## Start Stored data
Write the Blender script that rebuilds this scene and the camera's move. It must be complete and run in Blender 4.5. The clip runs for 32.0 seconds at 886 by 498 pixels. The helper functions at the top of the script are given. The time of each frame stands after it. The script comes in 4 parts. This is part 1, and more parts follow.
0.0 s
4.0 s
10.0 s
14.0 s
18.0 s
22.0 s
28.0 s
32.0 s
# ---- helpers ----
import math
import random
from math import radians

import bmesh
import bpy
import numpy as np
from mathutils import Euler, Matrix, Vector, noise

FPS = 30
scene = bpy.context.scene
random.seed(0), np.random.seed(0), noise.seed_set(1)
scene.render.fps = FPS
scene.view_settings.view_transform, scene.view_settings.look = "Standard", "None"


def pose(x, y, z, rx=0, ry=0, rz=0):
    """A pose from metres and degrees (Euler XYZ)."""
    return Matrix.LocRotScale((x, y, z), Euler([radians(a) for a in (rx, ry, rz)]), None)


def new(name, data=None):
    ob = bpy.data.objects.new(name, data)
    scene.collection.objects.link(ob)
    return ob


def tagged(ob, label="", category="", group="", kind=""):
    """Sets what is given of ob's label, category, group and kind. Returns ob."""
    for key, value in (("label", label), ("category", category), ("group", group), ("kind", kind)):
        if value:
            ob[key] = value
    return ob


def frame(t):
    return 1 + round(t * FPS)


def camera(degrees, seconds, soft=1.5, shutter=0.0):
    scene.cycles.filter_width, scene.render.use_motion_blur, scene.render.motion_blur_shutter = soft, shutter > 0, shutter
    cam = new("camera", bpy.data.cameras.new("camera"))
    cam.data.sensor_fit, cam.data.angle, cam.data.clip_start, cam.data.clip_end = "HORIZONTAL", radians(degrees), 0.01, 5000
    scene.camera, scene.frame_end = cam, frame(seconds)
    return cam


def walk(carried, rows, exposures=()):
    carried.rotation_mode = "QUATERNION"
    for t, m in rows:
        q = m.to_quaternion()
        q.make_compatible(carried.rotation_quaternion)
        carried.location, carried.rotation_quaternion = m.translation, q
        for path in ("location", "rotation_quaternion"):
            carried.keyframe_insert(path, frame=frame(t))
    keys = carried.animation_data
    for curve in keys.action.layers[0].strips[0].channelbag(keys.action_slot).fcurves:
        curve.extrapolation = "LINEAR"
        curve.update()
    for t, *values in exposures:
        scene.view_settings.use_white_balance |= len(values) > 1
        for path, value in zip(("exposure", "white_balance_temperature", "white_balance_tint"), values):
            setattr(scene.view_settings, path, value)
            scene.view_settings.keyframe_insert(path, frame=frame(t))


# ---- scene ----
## End Stored data
Task description>
Working from the material above, retype it in its entirety without change.

Result of the task>
Write the Blender script that rebuilds this scene and the camera's move. It must be complete and run in Blender 4.5. The clip runs for 32.0 seconds at 886 by 498 pixels. The helper functions at the top of the script are given. The time of each frame stands after it. The script comes in 4 parts. This is part 1, and more parts follow.
0.0 s
4.0 s
10.0 s
14.0 s
18.0 s
22.0 s
28.0 s
32.0 s
# ---- helpers ----
import math
import random
from math import radians

import bmesh
import bpy
import numpy as np
from mathutils import Euler, Matrix, Vector, noise

FPS = 30
scene = bpy.context.scene
random.seed(0), np.random.seed(0), noise.seed_set(1)
scene.render.fps = FPS
scene.view_settings.view_transform, scene.view_settings.look = "Standard", "None"


def pose(x, y, z, rx=0, ry=0, rz=0):
    """A pose from metres and degrees (Euler XYZ)."""
    return Matrix.LocRotScale((x, y, z), Euler([radians(a) for a in (rx, ry, rz)]), None)


def new(name, data=None):
    ob = bpy.data.objects.new(name, data)
    scene.collection.objects.link(ob)
    return ob


def tagged(ob, label="", category="", group="", kind=""):
    """Sets what is given of ob's label, category, group and kind. Returns ob."""
    for key, value in (("label", label), ("category", category), ("group", group), ("kind", kind)):
        if value:
            ob[key] = value
    return ob


def frame(t):
    return 1 + round(t * FPS)


def camera(degrees, seconds, soft=1.5, shutter=0.0):
    scene.cycles.filter_width, scene.render.use_motion_blur, scene.render.motion_blur_shutter = soft, shutter > 0, shutter
    cam = new("camera", bpy.data.cameras.new("camera"))
    cam.data.sensor_fit, cam.data.angle, cam.data.clip_start, cam.data.clip_end = "HORIZONTAL", radians(degrees), 0.01, 5000
    scene.camera, scene.frame_end = cam, frame(seconds)
    return cam


def walk(carried, rows, exposures=()):
    carried.rotation_mode = "QUATERNION"
    for t, m in rows:
        q = m.to_quaternion()
        q.make_compatible(carried.rotation_quaternion)
        carried.location, carried.rotation_quaternion = m.translation, q
        for path in ("location", "rotation_quaternion"):
            carried.keyframe_insert(path, frame=frame(t))
    keys = carried.animation_data
    for curve in keys.action.layers[0].strips[0].channelbag(keys.action_slot).fcurves:
        curve.extrapolation = "LINEAR"
        curve.update()
    for t, *values in exposures:
        scene.view_settings.use_white_balance |= len(values) > 1
        for path, value in zip(("exposure", "white_balance_temperature", "white_balance_tint"), values):
            setattr(scene.view_settings, path, value)
            scene.view_settings.keyframe_insert(path, frame=frame(t))


# ---- scene ----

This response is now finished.